Kadri menambahkan, pentingnya citra dan image suatu negara yang salah satunya ditentukan oleh image pariwisata. Kunjungan wisatawan mancanegara ke suatu negara, membuat tersebut berstatus aman.
Kadri pun membahas pentingnya publikasi media untuk branding pariwisata. Terutama di media online yang menjadi sarana branding yang strategis. Dijelaskannya, melibatkan media dalam pembangunan pariwisata adalah keniscayaan.
“Harus dimaknai sebagai bentuk kepedulian, sehingga bisa juga disebut jurnalisme peduli pariwisata. Hal ini juga bisa membantu promosi pariwisata lewat publikasi dan memberi masukan atau catatan membangun di bidang pariwisata lewat forum terbatas,” imbuhnya.
Sedangkan Ketua Serikat Media Siber Indonesia (SMSI) Auri Jaya dalam sambutannya mengatakan tahun ini ada dua hal yang disorot oleh Persatuan Wartawan Indonesia. Selain membangun produk jurnalistik yang ramah anak, para wartawan juga dituntut untuk ramah pariwisata. Hal ini diterjemahkannya dengan membuat sebuah panduan meliput berita-berita tentang bencana.
“Harus dibedakan media konvensional dan media sosial. Kita bergerak dengan rambu-rambu kode etika yang jelas. Tidak begitu halnya dengan media sosial yang bergerak tanpa aturan,” tegas Auri.

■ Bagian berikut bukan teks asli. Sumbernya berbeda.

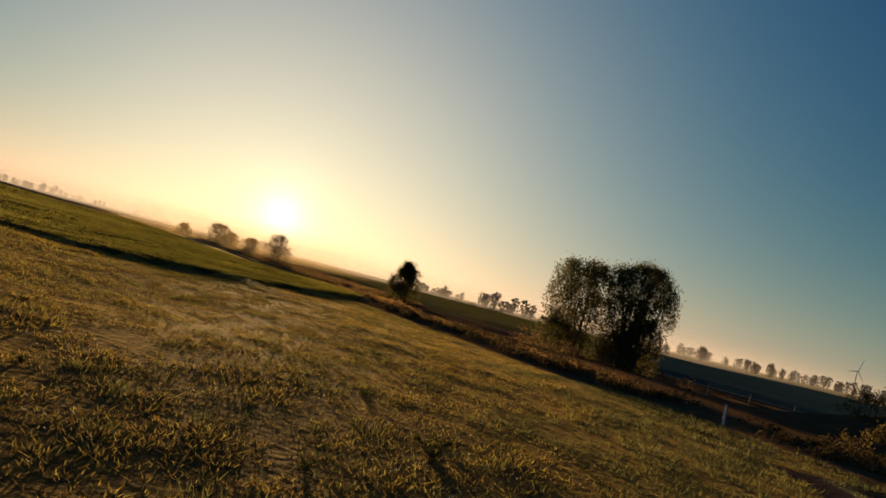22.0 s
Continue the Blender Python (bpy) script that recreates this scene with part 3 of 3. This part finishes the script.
def build_tree(name, label, high, wide, stems, leaves, leaf_size, leaf_mat, seed, low=0.05, shape="round", gap=-0.6, hollow=0.15, category="tree", twigs=3):
    """A tree with several stems, limbs and twigs inside an uneven crown."""
    rnd = random.Random(seed)
    root = new(name)
    root.empty_display_size = 0.2
    verts, faces, tips = [], [], []
    for s in range(stems):
        ang = 2 * math.pi * (s + rnd.uniform(-0.3, 0.3)) / stems
        foot = Vector((math.cos(ang), math.sin(ang), 0)) * (0.0 if stems == 1 else 0.15 * wide * rnd.uniform(0.3, 1.0))
        reach = wide * 0.5 * (rnd.uniform(0.2, 0.62) if stems > 1 else rnd.uniform(0, 0.1))
        up = rnd.uniform(0.78, 0.95)
        reach *= float(envelope(np.array(up), shape)) * 1.1 if stems > 1 else 1
        top = Vector((math.cos(ang) * reach, math.sin(ang) * reach, high * up))
        path = []
        for k in range(8):
            f = k / 7
            q = foot.lerp(top, f ** 1.25)
            q += Vector((rnd.gauss(0, 1), rnd.gauss(0, 1), 0)) * 0.014 * high * math.sin(f * 3.1)
            q.z = top.z * f
            path.append(q)
        path[0].z = -0.35
        r0 = high * (0.028 if stems == 1 else 0.017 if stems < 9 else 0.011)
        limb(verts, faces, path, [r0 * (1 - 0.85 * k / 7) for k in range(8)], 7)
        tips.append(path[-1])
        n_limb = max(5, int(16 / max(1, stems * 0.5)))
        for j in range(n_limb):
            f = min(0.97, 0.16 + 0.84 * (j + rnd.uniform(0, 0.9)) / n_limb)
            i = int(f * 7)
            start = path[i].lerp(path[min(i + 1, 7)], f * 7 - i)
            az = ang + rnd.gauss(0, 1.3)
            ln = wide * 0.30 * rnd.uniform(0.5, 1.1)
            tip = start + Vector((math.cos(az) * ln, math.sin(az) * ln, ln * rnd.uniform(0.5, 1.4)))
            tip.z = min(tip.z, high * 0.96)
            most = float(envelope(np.array(tip.z / high), shape)) * wide * 0.48
            flat = math.hypot(tip.x, tip.y)
            if flat > most:
                tip.x, tip.y = tip.x * most / flat, tip.y * most / flat
            mid = start.lerp(tip, 0.5) + Vector((rnd.gauss(0, 1), rnd.gauss(0, 1), 0.6)) * 0.06 * ln
            limb(verts, faces, [start, mid, tip], [r0 * 0.38 * (1 - 0.6 * f), r0 * 0.24 * (1 - 0.6 * f), r0 * 0.06], 5)
            tips.append(tip)
            for _ in range(twigs):
                t2 = mid.lerp(tip, rnd.uniform(0, 1)) + Vector((rnd.gauss(0, 1), rnd.gauss(0, 1), rnd.gauss(0.6, 0.8))) * wide * 0.06
                t2.z = min(t2.z, high * 0.98)
                limb(verts, faces, [mid.lerp(tip, 0.4), t2], [r0 * 0.13, r0 * 0.03], 4)
                tips.append(t2)
    part("trunk", [tuple(v) for v in verts], faces, M_BARK, root, "forked grey-brown stems and branches", True)
    v, f = crown_leaves(high, wide, low, leaves, leaf_size, shape, seed, hollow, gap, tips)
    part("crown", v, f, leaf_mat, root)
    return tagged(root, label, category)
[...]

Auri berharap, FGD kali ini bisa melahirkan sebuah pencerahan bahwa media sosial juga harus memiliki aturan-aturan yang tertuang dalam kode etik.
“Media sosial selama ini menjadi lahan subur bagi berkembangnya berita-berita hoax. Dengan adanya kode etik dalam hal pemanfaatannya, penyebaran berita bohong bisa diminimalisir dan muaranya pada semakin berkembangnya pariwisata Indonesia,” tandasnya.
Sedangkan Staf Khusus Menteri Pariwisata Bidang Komunikasi dan Media Don Kardono berharap media tampil sebagai pengawal pariwisata.
“Kita berharap pariwisata menjadi garda terdepan dari pariwisata. Sebagai ujung tombak untuk memperkenalkan potensi wisata Indonesia,” katanya.
Hal senada disampaikan Menteri Pariwisata Arief Yahya. “Media dan pariwisata tidak bisa dipisahkan. Kemajuan dan perkembangan pariwisata akan semakin masif dengan adanya kerja sama dari media. Untuk itu, media juga harus memahami dunia pariwisata. Ada sinergi dengan pemerintah. Itulah cara untuk memajukan pariwisata Indonesia,” paparnya.